>> Start MATERIAL FOR THE TASK

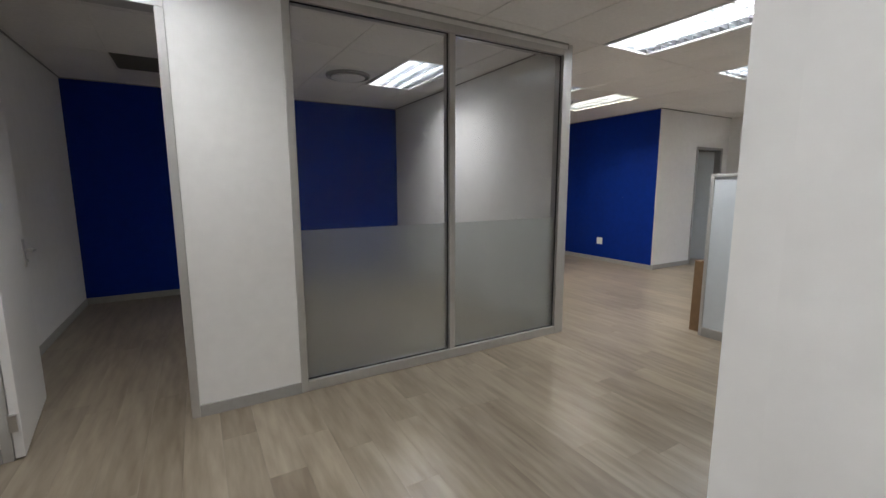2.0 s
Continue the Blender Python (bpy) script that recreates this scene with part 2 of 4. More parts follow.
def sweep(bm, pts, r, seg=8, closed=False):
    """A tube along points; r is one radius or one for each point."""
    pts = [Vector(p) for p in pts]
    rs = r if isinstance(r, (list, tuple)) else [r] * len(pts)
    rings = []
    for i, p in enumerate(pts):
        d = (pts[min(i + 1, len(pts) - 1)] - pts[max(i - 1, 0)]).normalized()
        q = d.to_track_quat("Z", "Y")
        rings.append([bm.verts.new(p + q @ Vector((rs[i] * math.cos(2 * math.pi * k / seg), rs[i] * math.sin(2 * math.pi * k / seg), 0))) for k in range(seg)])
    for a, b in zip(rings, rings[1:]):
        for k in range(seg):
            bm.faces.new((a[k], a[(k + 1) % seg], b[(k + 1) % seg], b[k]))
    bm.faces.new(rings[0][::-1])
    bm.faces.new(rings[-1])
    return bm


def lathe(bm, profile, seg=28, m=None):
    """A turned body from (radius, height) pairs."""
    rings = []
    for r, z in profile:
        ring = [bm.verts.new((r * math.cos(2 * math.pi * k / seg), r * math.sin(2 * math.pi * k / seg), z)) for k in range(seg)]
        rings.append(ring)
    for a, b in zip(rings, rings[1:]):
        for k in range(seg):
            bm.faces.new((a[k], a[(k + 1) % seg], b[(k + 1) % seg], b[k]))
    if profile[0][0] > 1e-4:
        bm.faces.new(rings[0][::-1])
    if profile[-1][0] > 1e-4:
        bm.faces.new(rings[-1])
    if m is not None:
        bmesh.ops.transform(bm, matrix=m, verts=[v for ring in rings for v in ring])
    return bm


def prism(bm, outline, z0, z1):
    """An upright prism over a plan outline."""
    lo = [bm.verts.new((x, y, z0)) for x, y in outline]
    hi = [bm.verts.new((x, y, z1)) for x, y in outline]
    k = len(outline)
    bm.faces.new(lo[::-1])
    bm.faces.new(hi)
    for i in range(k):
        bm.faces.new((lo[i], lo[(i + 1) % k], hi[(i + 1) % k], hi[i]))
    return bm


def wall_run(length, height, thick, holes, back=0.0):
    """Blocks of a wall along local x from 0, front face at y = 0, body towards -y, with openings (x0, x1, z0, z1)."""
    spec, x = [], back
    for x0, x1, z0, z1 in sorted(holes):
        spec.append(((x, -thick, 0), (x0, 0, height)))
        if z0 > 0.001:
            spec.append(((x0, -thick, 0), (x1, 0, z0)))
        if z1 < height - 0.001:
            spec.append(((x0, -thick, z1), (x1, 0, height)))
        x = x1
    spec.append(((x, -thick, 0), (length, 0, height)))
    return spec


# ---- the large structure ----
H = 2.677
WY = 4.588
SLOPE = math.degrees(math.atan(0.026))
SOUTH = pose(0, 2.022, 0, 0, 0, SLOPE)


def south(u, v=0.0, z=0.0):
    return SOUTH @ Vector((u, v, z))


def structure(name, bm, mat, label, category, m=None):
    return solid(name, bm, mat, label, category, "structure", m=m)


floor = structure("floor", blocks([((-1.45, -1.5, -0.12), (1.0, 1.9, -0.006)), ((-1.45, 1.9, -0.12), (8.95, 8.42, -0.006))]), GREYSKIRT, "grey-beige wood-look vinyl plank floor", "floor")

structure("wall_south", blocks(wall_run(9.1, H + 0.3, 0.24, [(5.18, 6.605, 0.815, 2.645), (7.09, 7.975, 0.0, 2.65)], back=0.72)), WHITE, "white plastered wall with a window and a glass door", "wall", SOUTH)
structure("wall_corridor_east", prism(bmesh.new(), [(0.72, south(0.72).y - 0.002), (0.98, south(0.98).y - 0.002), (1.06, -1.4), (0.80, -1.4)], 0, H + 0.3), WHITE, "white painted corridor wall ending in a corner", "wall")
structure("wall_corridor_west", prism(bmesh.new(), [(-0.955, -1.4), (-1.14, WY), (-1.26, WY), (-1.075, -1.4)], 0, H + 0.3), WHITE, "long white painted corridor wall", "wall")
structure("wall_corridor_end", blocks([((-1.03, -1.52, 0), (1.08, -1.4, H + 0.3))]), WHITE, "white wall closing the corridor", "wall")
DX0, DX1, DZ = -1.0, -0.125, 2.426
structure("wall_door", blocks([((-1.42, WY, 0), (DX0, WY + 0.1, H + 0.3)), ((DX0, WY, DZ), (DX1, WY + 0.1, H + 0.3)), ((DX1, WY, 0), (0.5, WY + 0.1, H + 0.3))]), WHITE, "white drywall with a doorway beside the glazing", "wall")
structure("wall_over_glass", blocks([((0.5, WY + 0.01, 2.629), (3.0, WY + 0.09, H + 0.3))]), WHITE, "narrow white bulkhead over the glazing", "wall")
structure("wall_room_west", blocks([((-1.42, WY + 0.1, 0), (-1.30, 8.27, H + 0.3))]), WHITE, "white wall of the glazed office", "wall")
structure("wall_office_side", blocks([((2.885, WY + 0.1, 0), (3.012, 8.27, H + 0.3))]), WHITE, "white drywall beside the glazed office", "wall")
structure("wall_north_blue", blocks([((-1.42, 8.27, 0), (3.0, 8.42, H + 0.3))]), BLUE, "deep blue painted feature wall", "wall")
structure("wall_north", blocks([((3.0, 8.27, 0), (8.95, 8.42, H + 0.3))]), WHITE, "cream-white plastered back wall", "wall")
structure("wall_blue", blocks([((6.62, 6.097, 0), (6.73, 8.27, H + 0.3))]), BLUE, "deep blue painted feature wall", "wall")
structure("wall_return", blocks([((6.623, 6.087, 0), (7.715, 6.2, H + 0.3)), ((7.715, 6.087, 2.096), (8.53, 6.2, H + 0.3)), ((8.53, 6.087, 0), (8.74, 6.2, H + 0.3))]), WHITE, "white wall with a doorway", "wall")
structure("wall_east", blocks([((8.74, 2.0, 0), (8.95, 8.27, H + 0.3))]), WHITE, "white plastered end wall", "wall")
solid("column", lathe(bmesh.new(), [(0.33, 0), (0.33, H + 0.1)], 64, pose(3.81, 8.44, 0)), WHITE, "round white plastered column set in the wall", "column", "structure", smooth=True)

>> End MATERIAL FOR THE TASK
>> Start MATERIAL FOR THE TASK

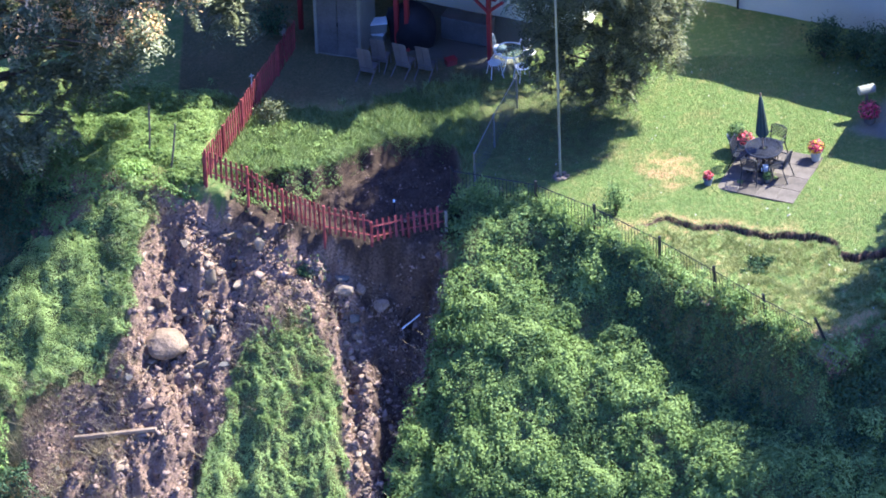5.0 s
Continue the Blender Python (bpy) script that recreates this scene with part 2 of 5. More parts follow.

>> End MATERIAL FOR THE TASK

#### [WHAT THE TASK REQUIRES]
Keep only the lines that hold the string "this", and copy them out.

#### [THE ANSWER]
Continue the Blender Python (bpy) script that recreates this scene with part 2 of 4. More parts follow.
Continue the Blender Python (bpy) script that recreates this scene with part 2 of 5. More parts follow.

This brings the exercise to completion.